Quantitative study of the factors affecting the behavior of reinforced concrete bridge foundations against floods

Evaluating the vulnerability of bridges to flooding is essential for risk-informed planning of their maintenance. This paper aims to develop a systematic model for investigating the behavior of bridges at the time of flooding, in which structural, geotechnical, and hydraulic parameters are considered. A three-dimensional finite element model of reinforced concrete bridge piers was developed, in which the material nonlinearity and the interactions between the pier and the surrounding soil and the flood water were considered. The parameters used in the model were validated based on experimental data from a single pile and a reinforced concrete column under axial and lateral loading. The validated modeling approach was then used to simulate an existing bridge pier, for which the structural, geotechnical, and hydraulic parameters were varied to evaluate the effective parameters.
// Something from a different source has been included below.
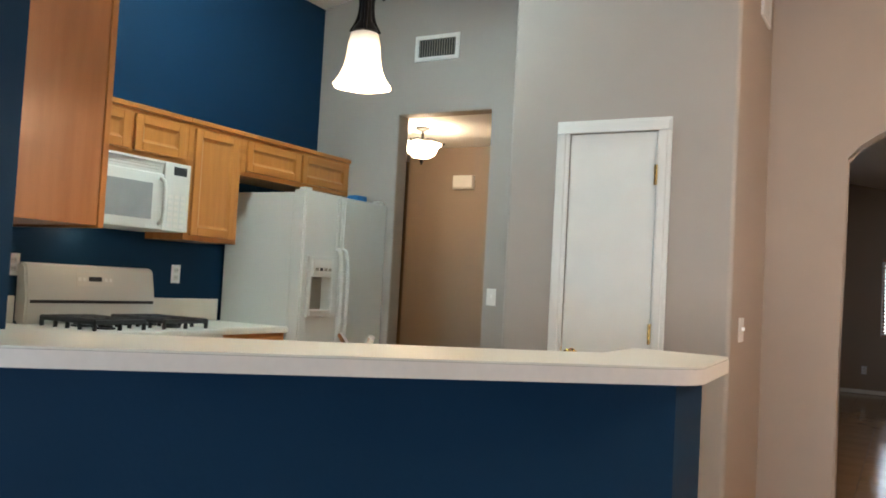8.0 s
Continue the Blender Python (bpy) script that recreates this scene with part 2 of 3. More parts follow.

The results showed that the presented modeling approach is capable of providing reliable predictions of the performance of bridge piers at the time of flooding, which makes it suitable for practical vulnerability assessment of bridges. Moreover, it was observed that the behavior of the bridge piers against floods was more sensitive to geotechnical and hydraulic parameters than structural parameters, to the level that by changing the soil type from medium sand to loose sand, the lateral displacement of the structure is 1.87 times. Also, by increasing the longitudinal slope from 0.004 to 0.005 and decreasing the roughness coefficient from 0.025 to 0.021, the lateral displacement of the structure will change to 2.57 and 6.55 times its initial value, respectively.